<<<<
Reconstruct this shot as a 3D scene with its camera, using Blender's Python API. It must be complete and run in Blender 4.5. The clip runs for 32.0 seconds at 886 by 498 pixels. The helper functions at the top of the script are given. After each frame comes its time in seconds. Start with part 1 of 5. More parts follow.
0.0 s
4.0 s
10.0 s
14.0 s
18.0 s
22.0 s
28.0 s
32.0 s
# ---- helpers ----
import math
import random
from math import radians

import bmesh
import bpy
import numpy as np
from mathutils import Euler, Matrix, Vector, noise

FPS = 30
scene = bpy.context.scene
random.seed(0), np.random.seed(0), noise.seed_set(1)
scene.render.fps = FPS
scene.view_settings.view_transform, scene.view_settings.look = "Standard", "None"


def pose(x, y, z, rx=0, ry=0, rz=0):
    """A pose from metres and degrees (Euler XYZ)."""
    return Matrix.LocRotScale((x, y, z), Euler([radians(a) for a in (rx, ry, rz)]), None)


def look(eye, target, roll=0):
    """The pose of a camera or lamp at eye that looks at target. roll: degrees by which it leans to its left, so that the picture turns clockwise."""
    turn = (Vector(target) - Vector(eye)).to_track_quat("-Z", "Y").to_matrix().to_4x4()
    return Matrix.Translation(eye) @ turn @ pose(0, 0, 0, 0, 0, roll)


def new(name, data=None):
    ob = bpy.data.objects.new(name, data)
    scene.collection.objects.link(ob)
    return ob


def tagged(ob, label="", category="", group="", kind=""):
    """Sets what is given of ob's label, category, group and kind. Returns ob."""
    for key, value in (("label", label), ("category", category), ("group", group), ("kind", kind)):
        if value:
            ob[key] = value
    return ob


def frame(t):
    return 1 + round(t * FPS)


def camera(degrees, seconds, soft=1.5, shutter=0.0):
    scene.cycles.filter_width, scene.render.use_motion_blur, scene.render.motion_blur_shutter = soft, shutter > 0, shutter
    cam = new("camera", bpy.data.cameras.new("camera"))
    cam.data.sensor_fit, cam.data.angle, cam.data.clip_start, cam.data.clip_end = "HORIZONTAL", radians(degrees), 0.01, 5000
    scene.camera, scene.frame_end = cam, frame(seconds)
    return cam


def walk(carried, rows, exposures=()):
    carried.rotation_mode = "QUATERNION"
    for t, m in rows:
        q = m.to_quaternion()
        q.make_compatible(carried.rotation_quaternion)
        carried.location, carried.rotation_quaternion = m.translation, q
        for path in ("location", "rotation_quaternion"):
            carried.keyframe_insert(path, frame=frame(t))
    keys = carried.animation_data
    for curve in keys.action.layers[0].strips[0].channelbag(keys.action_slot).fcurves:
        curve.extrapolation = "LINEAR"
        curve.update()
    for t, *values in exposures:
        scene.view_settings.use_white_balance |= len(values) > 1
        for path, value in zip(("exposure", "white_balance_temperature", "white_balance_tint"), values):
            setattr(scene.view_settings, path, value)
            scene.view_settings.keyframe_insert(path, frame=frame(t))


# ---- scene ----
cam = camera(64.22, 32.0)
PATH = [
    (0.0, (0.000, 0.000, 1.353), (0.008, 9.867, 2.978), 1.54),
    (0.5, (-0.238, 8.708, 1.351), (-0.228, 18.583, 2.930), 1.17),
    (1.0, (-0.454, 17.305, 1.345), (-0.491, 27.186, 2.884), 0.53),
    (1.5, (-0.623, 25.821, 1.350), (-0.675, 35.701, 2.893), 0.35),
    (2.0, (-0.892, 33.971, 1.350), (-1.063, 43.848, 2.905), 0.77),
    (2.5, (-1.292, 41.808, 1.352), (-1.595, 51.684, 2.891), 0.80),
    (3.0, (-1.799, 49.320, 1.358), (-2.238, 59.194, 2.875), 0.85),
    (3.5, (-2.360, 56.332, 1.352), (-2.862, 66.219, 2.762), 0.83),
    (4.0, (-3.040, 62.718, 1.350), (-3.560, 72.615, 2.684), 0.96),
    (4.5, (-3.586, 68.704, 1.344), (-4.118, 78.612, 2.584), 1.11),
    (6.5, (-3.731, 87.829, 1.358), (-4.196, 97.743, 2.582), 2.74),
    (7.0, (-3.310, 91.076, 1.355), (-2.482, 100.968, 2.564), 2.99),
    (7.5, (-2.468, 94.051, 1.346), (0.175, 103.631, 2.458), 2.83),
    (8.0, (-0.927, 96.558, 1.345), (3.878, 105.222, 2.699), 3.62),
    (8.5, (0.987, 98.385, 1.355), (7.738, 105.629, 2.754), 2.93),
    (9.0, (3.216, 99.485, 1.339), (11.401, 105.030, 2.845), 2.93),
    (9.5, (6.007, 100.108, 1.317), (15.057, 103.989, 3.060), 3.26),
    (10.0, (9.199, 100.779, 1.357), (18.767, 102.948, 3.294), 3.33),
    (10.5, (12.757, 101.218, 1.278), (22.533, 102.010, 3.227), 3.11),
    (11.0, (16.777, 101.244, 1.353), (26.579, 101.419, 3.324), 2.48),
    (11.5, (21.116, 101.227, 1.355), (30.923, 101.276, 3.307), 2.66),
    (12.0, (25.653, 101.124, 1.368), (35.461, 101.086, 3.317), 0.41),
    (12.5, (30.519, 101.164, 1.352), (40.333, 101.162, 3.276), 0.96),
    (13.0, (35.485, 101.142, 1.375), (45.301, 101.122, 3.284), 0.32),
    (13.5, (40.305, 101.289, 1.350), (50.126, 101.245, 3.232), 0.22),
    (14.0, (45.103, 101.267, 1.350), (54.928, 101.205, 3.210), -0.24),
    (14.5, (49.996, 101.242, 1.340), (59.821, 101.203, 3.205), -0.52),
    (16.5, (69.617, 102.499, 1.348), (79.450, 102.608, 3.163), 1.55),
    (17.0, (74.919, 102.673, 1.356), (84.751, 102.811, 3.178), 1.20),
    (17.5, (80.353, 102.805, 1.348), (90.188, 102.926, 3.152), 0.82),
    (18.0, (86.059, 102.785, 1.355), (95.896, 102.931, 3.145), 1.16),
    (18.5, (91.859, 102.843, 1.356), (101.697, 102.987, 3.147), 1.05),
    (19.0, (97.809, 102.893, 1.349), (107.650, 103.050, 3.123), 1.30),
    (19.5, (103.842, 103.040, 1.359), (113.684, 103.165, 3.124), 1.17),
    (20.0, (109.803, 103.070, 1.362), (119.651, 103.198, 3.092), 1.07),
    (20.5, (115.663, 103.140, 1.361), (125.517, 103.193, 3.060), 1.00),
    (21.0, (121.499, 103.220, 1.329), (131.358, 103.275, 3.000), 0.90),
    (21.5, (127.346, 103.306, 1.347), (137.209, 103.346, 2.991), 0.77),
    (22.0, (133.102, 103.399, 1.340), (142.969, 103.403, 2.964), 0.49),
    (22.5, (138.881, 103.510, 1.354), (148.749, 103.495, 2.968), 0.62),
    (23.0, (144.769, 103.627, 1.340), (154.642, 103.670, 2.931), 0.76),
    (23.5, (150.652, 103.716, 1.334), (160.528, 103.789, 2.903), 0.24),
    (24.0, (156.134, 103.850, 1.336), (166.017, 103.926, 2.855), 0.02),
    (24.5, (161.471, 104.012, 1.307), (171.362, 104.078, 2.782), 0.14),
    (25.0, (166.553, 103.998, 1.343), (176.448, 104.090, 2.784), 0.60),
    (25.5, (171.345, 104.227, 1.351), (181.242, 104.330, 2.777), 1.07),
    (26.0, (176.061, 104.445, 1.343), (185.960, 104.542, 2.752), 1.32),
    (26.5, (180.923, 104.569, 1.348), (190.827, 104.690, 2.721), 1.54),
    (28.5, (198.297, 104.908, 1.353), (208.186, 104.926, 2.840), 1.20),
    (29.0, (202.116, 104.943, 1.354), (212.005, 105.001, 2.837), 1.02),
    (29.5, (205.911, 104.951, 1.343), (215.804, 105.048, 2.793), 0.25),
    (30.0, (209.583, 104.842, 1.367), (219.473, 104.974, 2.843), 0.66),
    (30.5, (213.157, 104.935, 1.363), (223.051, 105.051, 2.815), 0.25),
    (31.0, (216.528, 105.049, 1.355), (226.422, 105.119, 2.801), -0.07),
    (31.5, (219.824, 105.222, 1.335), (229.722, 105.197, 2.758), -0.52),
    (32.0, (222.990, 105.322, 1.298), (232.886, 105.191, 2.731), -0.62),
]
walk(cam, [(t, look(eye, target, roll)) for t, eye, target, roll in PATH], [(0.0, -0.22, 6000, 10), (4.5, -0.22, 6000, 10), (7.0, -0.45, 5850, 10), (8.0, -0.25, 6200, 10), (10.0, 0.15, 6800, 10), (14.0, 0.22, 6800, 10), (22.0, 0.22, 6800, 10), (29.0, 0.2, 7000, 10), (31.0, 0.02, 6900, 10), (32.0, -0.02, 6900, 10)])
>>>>
▶ Aim
Extract exactly and only the lines above from the line containing "return Matrix.LocRotScale((x, y, z), Euler([radians(a)" through the line containing "return 1 + round(t * FPS)", both end lines included.

▶ The result
    return Matrix.LocRotScale((x, y, z), Euler([radians(a) for a in (rx, ry, rz)]), None)


def look(eye, target, roll=0):
    """The pose of a camera or lamp at eye that looks at target. roll: degrees by which it leans to its left, so that the picture turns clockwise."""
    turn = (Vector(target) - Vector(eye)).to_track_quat("-Z", "Y").to_matrix().to_4x4()
    return Matrix.Translation(eye) @ turn @ pose(0, 0, 0, 0, 0, roll)


def new(name, data=None):
    ob = bpy.data.objects.new(name, data)
    scene.collection.objects.link(ob)
    return ob


def tagged(ob, label="", category="", group="", kind=""):
    """Sets what is given of ob's label, category, group and kind. Returns ob."""
    for key, value in (("label", label), ("category", category), ("group", group), ("kind", kind)):
        if value:
            ob[key] = value
    return ob


def frame(t):
    return 1 + round(t * FPS)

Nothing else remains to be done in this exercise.